When I relocated and started practicing full-time in Wisconsin nine years ago (I have been licensed in Wisconsin since 2000), I often would not meet opposing counsel until perhaps a deposition. I would talk with them on the phone via a scheduling conference, but not at any significant length. In my opinion this led to a more arm’s length, suspicious, adversarial process. It probably did not help that the locals all thought I was some new, shifty “Chicago lawyer.”

A few years ago, I had a case—which ultimately went to trial—against a very well-known and respected plaintiff attorney in Green Bay. At the final pre-trial, we were in a hot dispute over an expert disclosure, with motions, affidavits and a series of emails placed before the judge for his consideration and ruling. The judge ultimately looked at the two of us and said, “You two are in a pissing match,” and made it clear he did not appreciate the level of tension (bordering on incivility) which had in his view unnecessarily arisen. After we returned to our offices, one of us (I truly cannot recall which one of us) reached out to the other by email with a brief apology, which led to a broader discussion, multiple mea culpas and an olive branch: we decided to have beers together in the near future, which we did. This was a game changer. This attorney and I still get into tangles on occasion, but the level of civility always remains. We took the steps to see each other as human beings beyond “opponent,” and that has made a big difference for us and, I believe, has not hurt our clients one bit. 

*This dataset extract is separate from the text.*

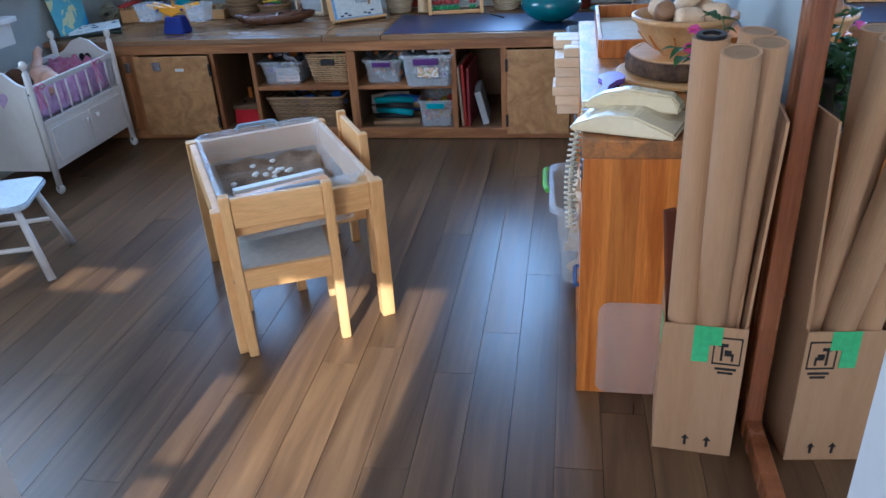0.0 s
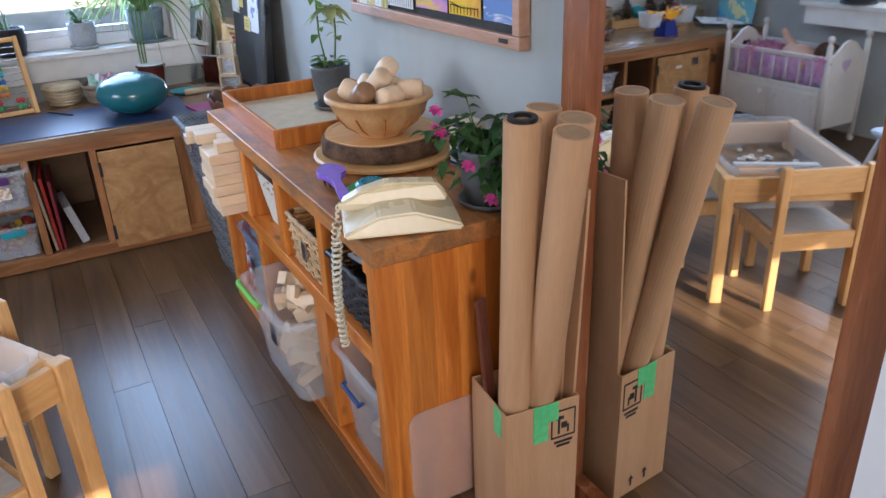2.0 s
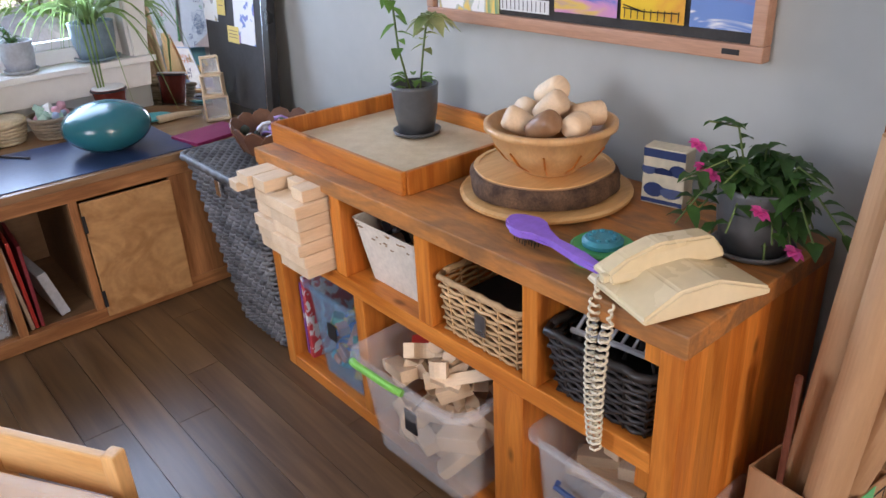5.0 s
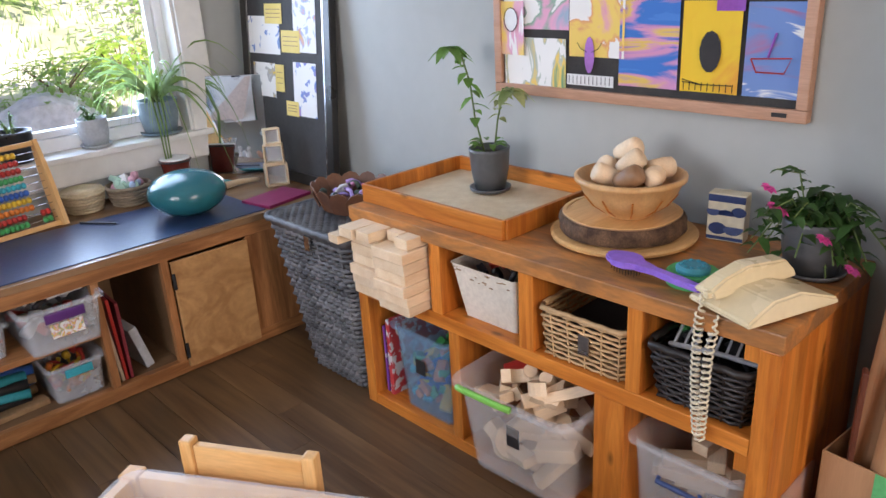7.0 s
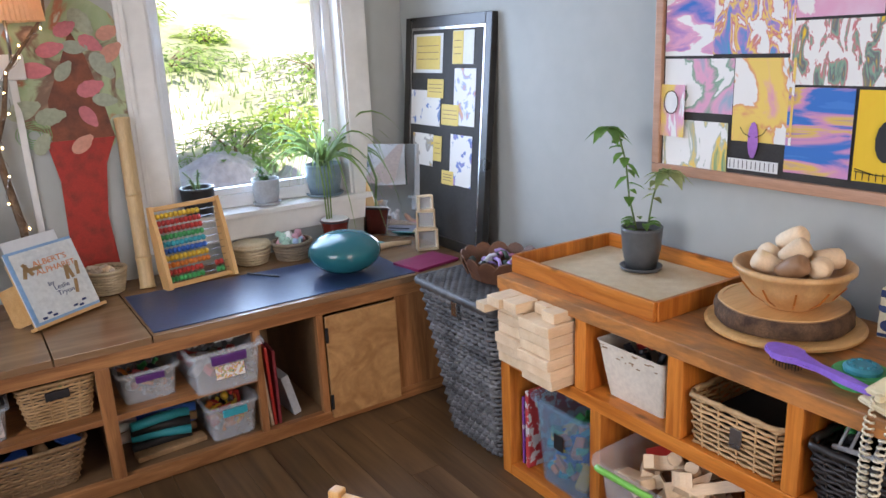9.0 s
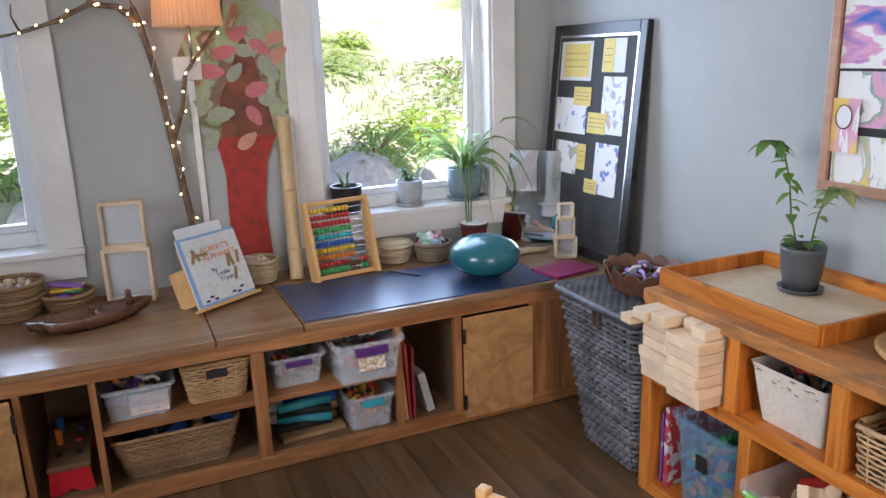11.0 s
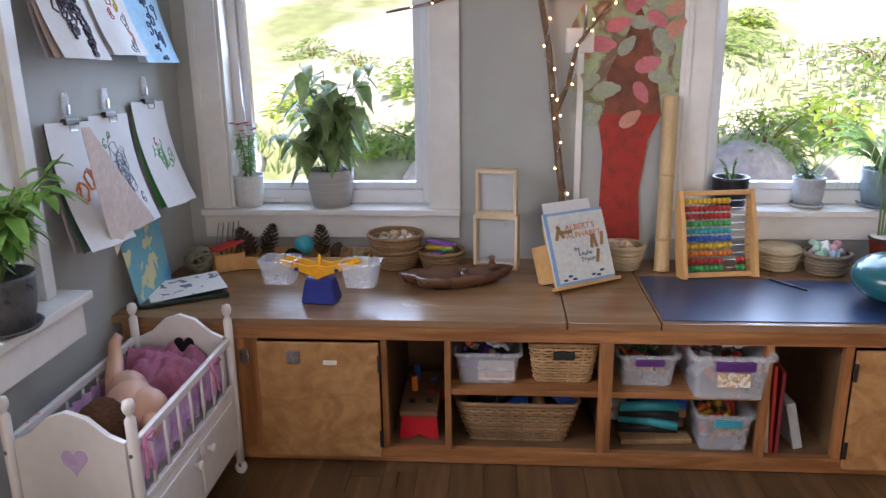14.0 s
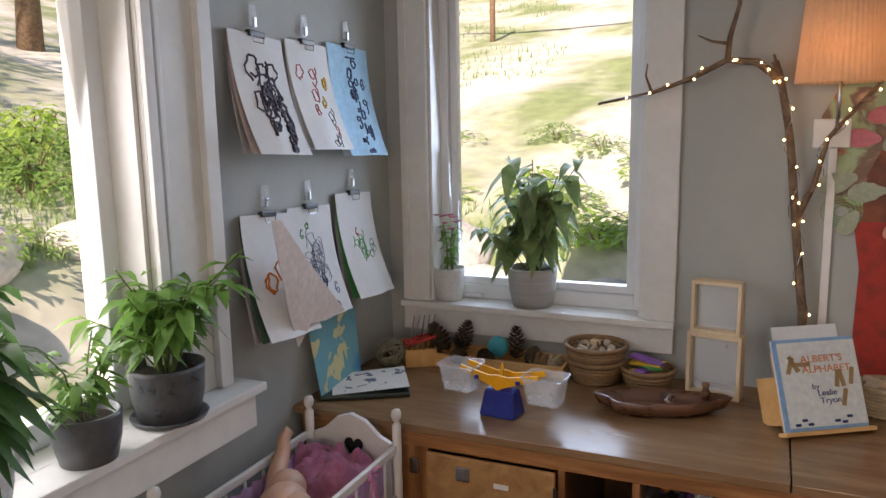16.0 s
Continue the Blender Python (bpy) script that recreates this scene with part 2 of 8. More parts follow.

I would like to see our profession continue to make strides to build bridges versus fortresses, to see each other as human beings doing our jobs to the best of our ability and not as evil forces which must be struck down at every step. A few years ago, the Wisconsin Association for Justice (plaintiff’s bar) Women’s Caucus reached out to WDC leadership to invite defense counsel to attend their yearly Retreat and Seminar. The event takes place on a Thursday afternoon and Friday morning with an overnight stay at Sundara Inn & Spa in the Dells and includes CLE, keynote speakers, dinner, cocktails, and get-to-know-you activities (such as pizza making). Over the years several defense counsel—myself included—have taken advantage of this generous invitation to join many of our plaintiff attorney colleagues at this event. We have been asked to participate in panel discussions with our plaintiff attorney counterparts, topics of which have included—paraphrasing—“What does the other side do that bugs you and why?” This has led to many spirited discussions and, I believe, a better understanding of each other. Ever since attending this event, whenever I get a new case and opposing counsel is somebody I have met at this event, I find the case flows much more smoothly. We have reached out and gotten to know the other side and, although we will always have professional disputes and disagreements, we can do so civilly because we see the other side as human beings with challenges and stresses similar to our own. 

To me, this is the way. It is a long career, but a short life. Why create unnecessary stress and antagonism when, working cooperatively, professionally, and civilly, we can all still do great work by our clients and maybe sleep a little better at night?

Author Biography: 

Heather Nelson is President and Shareholder of Everson, Whitney, Everson & Brehm, S.C., in Green Bay.  She currently serves as WDC President, having served on the Board of Directors and Executive Committee as well.  Heather is an experienced trial attorney, having successfully tried cases before juries in state and federal courts throughout Wisconsin and Illinois.  She obtained her J.D. from DePaul University College of Law in Chicago and launched her legal career in the Chicago area.  Heather became licensed to practice law in Wisconsin in 2000, defending cases in both Illinois and Wisconsin. Joining The Everson Law Firm in 2016 brought Heather back home to her Green Bay roots. Heather has been active in presenting CLE topics at WDC conferences, for the State Bar of Wisconsin, and at the North Central Region Trial Academy. None of this impresses her rescue dog and best boy, Bear, who cares only about long walks, pond swims and tummy rubs.